--- TASK TO COMPLETE ---
All the data must come back unchanged, except that pictures are left out.

▼

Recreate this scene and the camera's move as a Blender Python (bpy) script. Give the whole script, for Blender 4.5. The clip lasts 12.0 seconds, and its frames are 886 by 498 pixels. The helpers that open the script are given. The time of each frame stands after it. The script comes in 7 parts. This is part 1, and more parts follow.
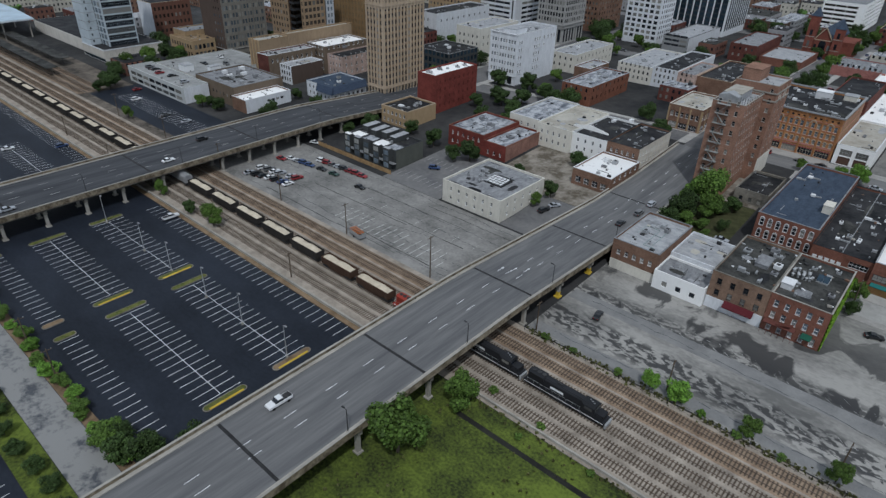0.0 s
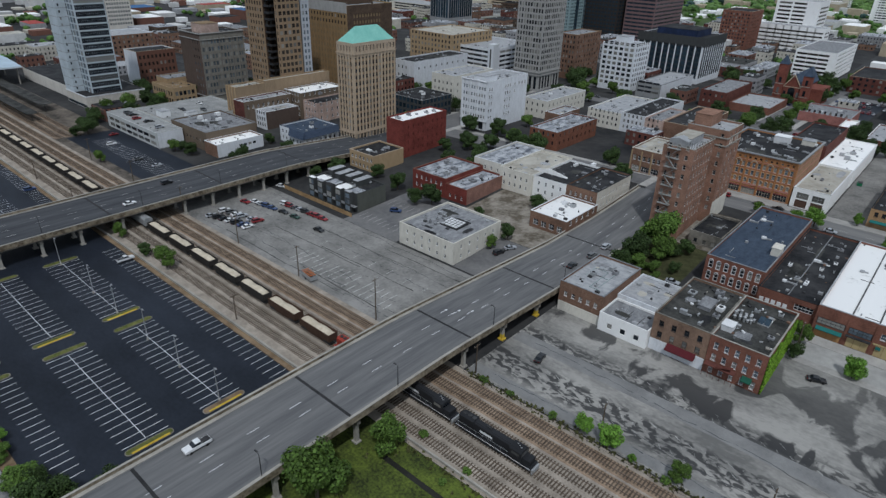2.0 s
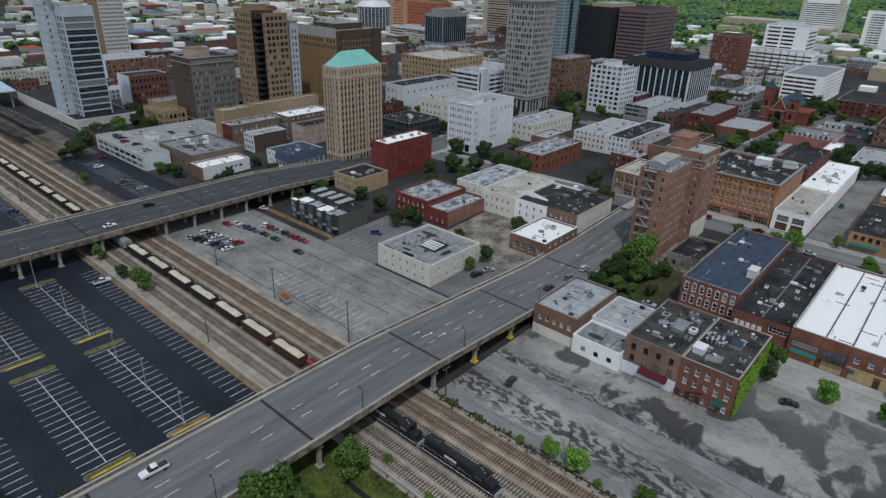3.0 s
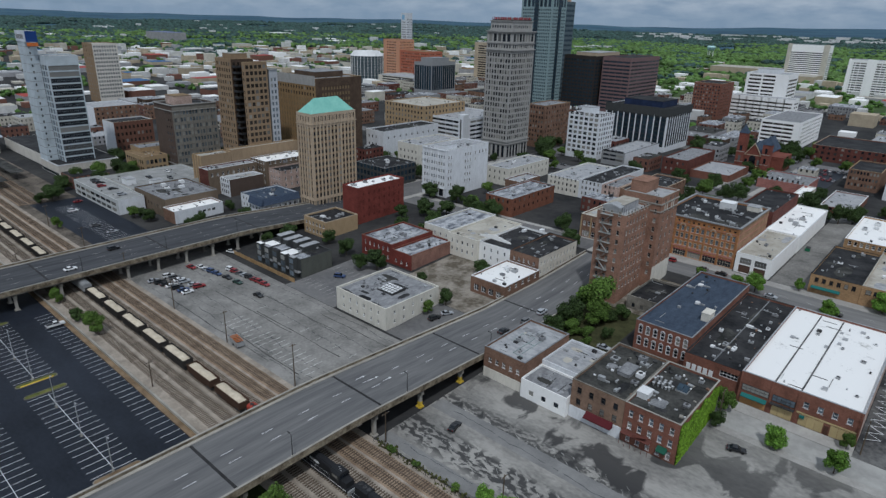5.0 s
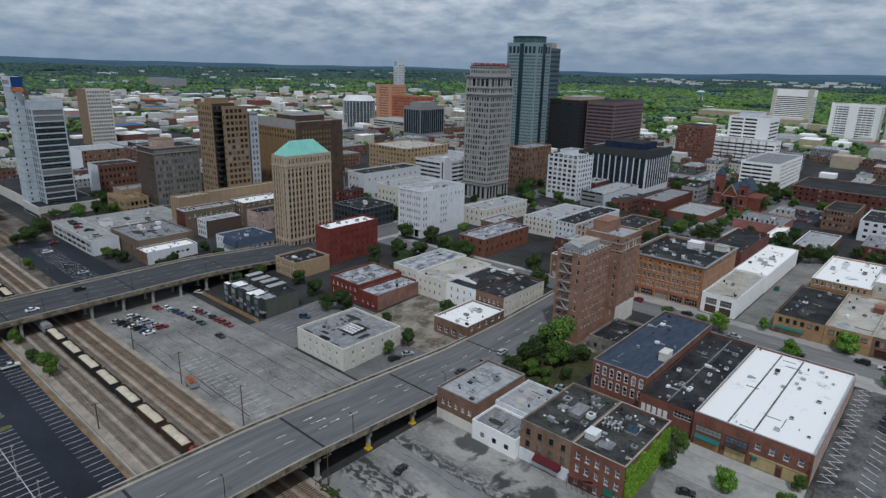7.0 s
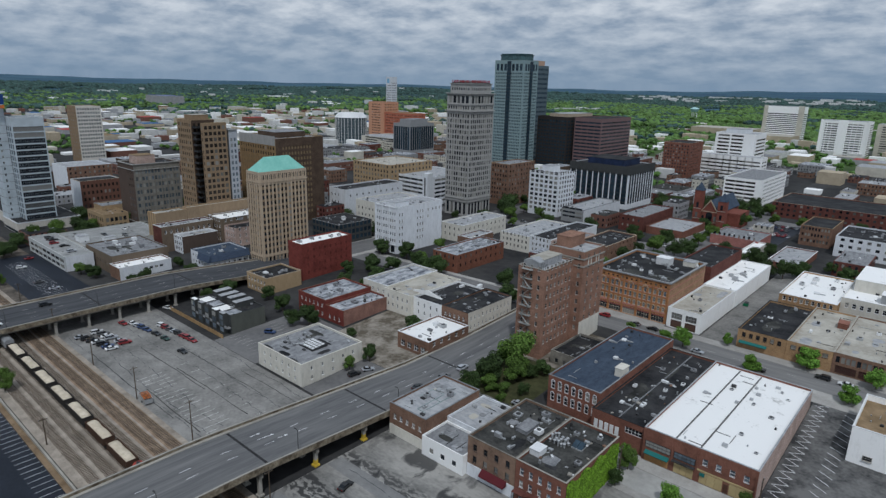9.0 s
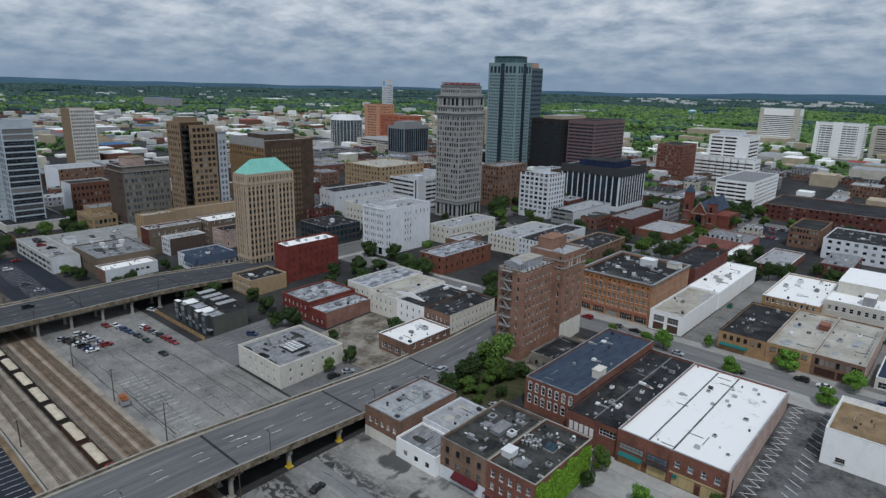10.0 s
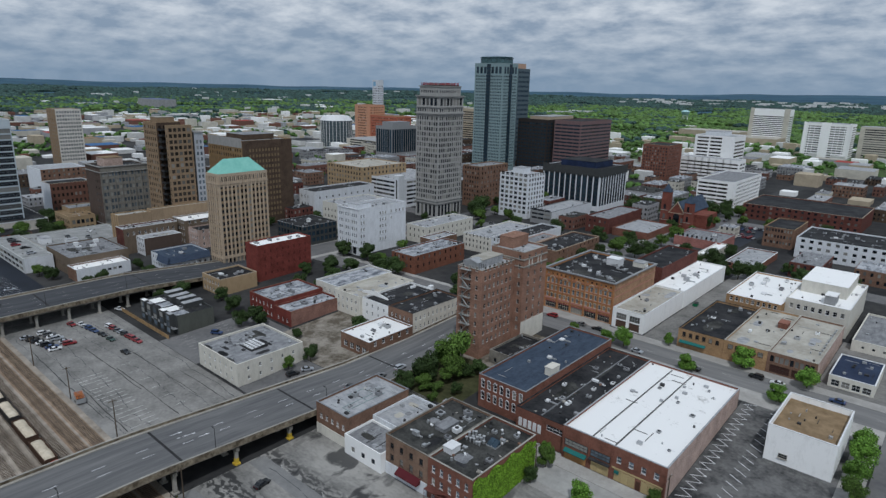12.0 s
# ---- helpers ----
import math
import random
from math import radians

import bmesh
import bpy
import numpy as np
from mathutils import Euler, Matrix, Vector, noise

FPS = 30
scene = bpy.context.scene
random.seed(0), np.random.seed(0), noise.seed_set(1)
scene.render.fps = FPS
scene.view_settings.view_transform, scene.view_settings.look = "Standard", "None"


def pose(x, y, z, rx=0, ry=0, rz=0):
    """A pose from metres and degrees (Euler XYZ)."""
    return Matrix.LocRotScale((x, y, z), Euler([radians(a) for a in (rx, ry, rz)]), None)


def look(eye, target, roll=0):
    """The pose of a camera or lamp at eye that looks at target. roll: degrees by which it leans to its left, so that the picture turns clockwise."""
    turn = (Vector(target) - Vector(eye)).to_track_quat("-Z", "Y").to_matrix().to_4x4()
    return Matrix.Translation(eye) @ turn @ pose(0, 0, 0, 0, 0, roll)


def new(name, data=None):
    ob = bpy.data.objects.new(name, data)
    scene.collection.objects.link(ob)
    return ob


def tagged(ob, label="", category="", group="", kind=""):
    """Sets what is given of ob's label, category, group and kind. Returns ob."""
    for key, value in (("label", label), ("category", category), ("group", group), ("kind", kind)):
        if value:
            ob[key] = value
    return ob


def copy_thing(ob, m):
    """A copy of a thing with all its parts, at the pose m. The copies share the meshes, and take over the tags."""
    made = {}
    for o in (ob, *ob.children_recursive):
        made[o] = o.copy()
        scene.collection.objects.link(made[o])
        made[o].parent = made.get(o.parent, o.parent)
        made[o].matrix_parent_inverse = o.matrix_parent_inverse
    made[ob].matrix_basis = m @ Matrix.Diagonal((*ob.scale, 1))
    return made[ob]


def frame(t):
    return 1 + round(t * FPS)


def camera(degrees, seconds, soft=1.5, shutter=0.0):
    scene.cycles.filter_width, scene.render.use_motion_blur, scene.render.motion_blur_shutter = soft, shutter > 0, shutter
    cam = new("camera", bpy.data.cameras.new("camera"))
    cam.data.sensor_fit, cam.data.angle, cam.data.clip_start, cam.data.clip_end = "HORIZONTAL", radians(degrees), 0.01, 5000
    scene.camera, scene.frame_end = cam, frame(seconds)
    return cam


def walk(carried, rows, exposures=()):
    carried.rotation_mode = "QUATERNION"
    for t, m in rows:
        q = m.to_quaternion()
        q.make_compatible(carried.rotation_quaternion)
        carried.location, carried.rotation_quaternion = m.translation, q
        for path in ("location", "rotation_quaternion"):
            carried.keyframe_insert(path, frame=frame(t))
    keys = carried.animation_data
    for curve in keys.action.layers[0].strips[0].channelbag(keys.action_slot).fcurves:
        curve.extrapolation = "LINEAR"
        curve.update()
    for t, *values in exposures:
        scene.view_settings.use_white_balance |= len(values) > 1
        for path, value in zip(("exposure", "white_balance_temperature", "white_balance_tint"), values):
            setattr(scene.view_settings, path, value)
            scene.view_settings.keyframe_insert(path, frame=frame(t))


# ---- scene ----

▲

--- TASK SOLUTION ---
Recreate this scene and the camera's move as a Blender Python (bpy) script. Give the whole script, for Blender 4.5. The clip lasts 12.0 seconds, and its frames are 886 by 498 pixels. The helpers that open the script are given. The time of each frame stands after it. The script comes in 7 parts. This is part 1, and more parts follow.
0.0 s
2.0 s
3.0 s
5.0 s
7.0 s
9.0 s
10.0 s
12.0 s
# ---- helpers ----
import math
import random
from math import radians

import bmesh
import bpy
import numpy as np
from mathutils import Euler, Matrix, Vector, noise

FPS = 30
scene = bpy.context.scene
random.seed(0), np.random.seed(0), noise.seed_set(1)
scene.render.fps = FPS
scene.view_settings.view_transform, scene.view_settings.look = "Standard", "None"


def pose(x, y, z, rx=0, ry=0, rz=0):
    """A pose from metres and degrees (Euler XYZ)."""
    return Matrix.LocRotScale((x, y, z), Euler([radians(a) for a in (rx, ry, rz)]), None)


def look(eye, target, roll=0):
    """The pose of a camera or lamp at eye that looks at target. roll: degrees by which it leans to its left, so that the picture turns clockwise."""
    turn = (Vector(target) - Vector(eye)).to_track_quat("-Z", "Y").to_matrix().to_4x4()
    return Matrix.Translation(eye) @ turn @ pose(0, 0, 0, 0, 0, roll)


def new(name, data=None):
    ob = bpy.data.objects.new(name, data)
    scene.collection.objects.link(ob)
    return ob


def tagged(ob, label="", category="", group="", kind=""):
    """Sets what is given of ob's label, category, group and kind. Returns ob."""
    for key, value in (("label", label), ("category", category), ("group", group), ("kind", kind)):
        if value:
            ob[key] = value
    return ob


def copy_thing(ob, m):
    """A copy of a thing with all its parts, at the pose m. The copies share the meshes, and take over the tags."""
    made = {}
    for o in (ob, *ob.children_recursive):
        made[o] = o.copy()
        scene.collection.objects.link(made[o])
        made[o].parent = made.get(o.parent, o.parent)
        made[o].matrix_parent_inverse = o.matrix_parent_inverse
    made[ob].matrix_basis = m @ Matrix.Diagonal((*ob.scale, 1))
    return made[ob]


def frame(t):
    return 1 + round(t * FPS)


def camera(degrees, seconds, soft=1.5, shutter=0.0):
    scene.cycles.filter_width, scene.render.use_motion_blur, scene.render.motion_blur_shutter = soft, shutter > 0, shutter
    cam = new("camera", bpy.data.cameras.new("camera"))
    cam.data.sensor_fit, cam.data.angle, cam.data.clip_start, cam.data.clip_end = "HORIZONTAL", radians(degrees), 0.01, 5000
    scene.camera, scene.frame_end = cam, frame(seconds)
    return cam


def walk(carried, rows, exposures=()):
    carried.rotation_mode = "QUATERNION"
    for t, m in rows:
        q = m.to_quaternion()
        q.make_compatible(carried.rotation_quaternion)
        carried.location, carried.rotation_quaternion = m.translation, q
        for path in ("location", "rotation_quaternion"):
            carried.keyframe_insert(path, frame=frame(t))
    keys = carried.animation_data
    for curve in keys.action.layers[0].strips[0].channelbag(keys.action_slot).fcurves:
        curve.extrapolation = "LINEAR"
        curve.update()
    for t, *values in exposures:
        scene.view_settings.use_white_balance |= len(values) > 1
        for path, value in zip(("exposure", "white_balance_temperature", "white_balance_tint"), values):
            setattr(scene.view_settings, path, value)
            scene.view_settings.keyframe_insert(path, frame=frame(t))


# ---- scene ----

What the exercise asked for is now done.